Input rows:
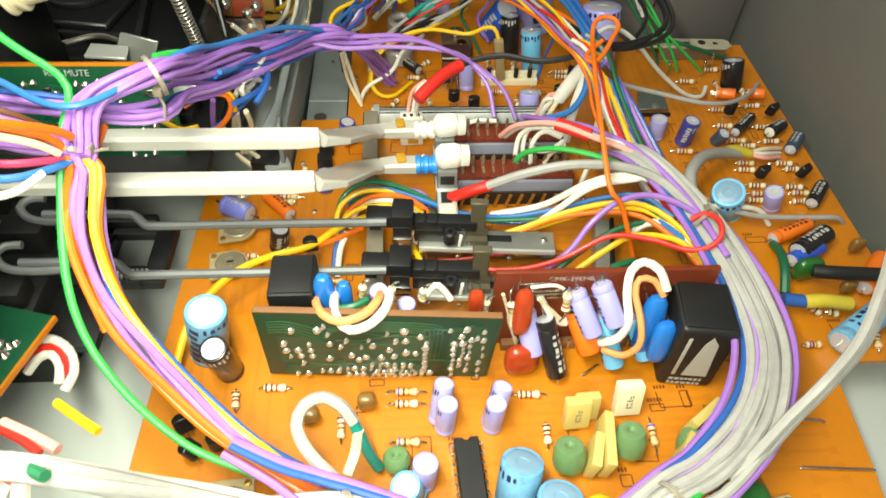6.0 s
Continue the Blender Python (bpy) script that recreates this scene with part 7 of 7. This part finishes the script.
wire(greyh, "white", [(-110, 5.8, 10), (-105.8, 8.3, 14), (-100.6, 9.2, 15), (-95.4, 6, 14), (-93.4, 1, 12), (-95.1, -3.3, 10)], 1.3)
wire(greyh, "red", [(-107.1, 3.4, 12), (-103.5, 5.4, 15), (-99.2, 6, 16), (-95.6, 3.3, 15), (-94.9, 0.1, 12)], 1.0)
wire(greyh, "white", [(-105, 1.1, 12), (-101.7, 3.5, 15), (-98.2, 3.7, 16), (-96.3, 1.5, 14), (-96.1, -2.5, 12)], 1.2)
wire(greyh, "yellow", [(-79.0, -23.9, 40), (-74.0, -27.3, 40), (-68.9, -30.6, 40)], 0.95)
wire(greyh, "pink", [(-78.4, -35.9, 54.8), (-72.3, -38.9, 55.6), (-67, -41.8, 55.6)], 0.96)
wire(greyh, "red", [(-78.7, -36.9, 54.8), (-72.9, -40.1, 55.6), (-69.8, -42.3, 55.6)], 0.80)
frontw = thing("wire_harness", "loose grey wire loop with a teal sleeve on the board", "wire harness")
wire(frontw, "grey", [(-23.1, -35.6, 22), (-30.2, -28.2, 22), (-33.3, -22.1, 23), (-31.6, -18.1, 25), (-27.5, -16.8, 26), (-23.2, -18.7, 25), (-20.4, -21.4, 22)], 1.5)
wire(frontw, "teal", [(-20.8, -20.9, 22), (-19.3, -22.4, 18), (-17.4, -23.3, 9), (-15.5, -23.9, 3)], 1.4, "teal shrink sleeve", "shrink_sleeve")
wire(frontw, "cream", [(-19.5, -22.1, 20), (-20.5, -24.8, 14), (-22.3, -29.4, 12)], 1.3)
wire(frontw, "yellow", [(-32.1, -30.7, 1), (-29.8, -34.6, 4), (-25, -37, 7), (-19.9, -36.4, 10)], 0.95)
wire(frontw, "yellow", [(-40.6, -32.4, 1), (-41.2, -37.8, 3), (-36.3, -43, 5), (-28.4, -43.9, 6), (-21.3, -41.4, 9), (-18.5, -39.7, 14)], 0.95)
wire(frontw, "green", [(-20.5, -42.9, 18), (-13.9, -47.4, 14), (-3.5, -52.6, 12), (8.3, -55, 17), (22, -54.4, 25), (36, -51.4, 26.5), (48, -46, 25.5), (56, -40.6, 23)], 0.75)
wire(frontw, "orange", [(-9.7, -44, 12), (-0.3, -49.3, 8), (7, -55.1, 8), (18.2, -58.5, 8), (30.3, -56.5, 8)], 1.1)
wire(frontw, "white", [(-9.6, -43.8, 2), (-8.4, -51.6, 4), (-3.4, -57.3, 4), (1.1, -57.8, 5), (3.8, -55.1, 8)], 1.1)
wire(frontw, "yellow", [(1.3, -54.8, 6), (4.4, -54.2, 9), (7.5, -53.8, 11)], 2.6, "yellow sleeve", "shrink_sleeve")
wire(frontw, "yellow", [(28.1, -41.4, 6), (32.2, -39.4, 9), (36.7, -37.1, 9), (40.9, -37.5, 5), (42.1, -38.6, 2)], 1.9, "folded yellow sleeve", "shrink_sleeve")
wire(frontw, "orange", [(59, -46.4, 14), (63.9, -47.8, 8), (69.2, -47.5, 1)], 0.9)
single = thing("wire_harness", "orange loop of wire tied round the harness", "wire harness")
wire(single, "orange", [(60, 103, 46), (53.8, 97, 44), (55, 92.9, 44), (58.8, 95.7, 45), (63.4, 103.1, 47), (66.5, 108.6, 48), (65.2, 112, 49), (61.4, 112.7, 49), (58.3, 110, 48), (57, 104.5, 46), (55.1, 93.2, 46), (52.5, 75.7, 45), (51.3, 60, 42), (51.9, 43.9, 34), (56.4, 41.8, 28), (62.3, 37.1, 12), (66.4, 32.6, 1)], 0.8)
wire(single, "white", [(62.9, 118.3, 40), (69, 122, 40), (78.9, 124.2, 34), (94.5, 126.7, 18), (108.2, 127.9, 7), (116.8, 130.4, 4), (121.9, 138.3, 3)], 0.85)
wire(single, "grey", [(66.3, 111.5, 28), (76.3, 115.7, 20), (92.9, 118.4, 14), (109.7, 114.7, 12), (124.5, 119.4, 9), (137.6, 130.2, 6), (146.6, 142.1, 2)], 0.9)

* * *

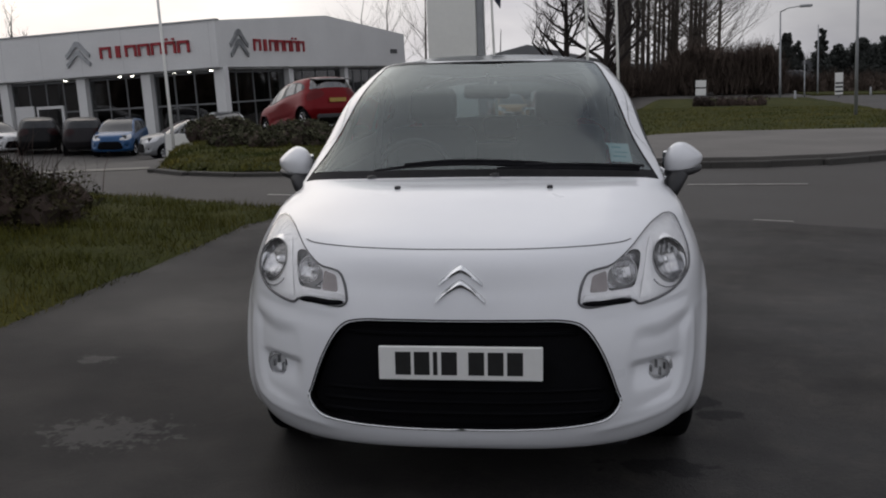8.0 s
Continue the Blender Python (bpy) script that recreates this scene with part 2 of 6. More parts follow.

Stated problem: Write out every line of the preceding listing that contains "this".

Solved problem:
Continue the Blender Python (bpy) script that recreates this scene with part 7 of 7. This part finishes the script.
Continue the Blender Python (bpy) script that recreates this scene with part 2 of 6. More parts follow.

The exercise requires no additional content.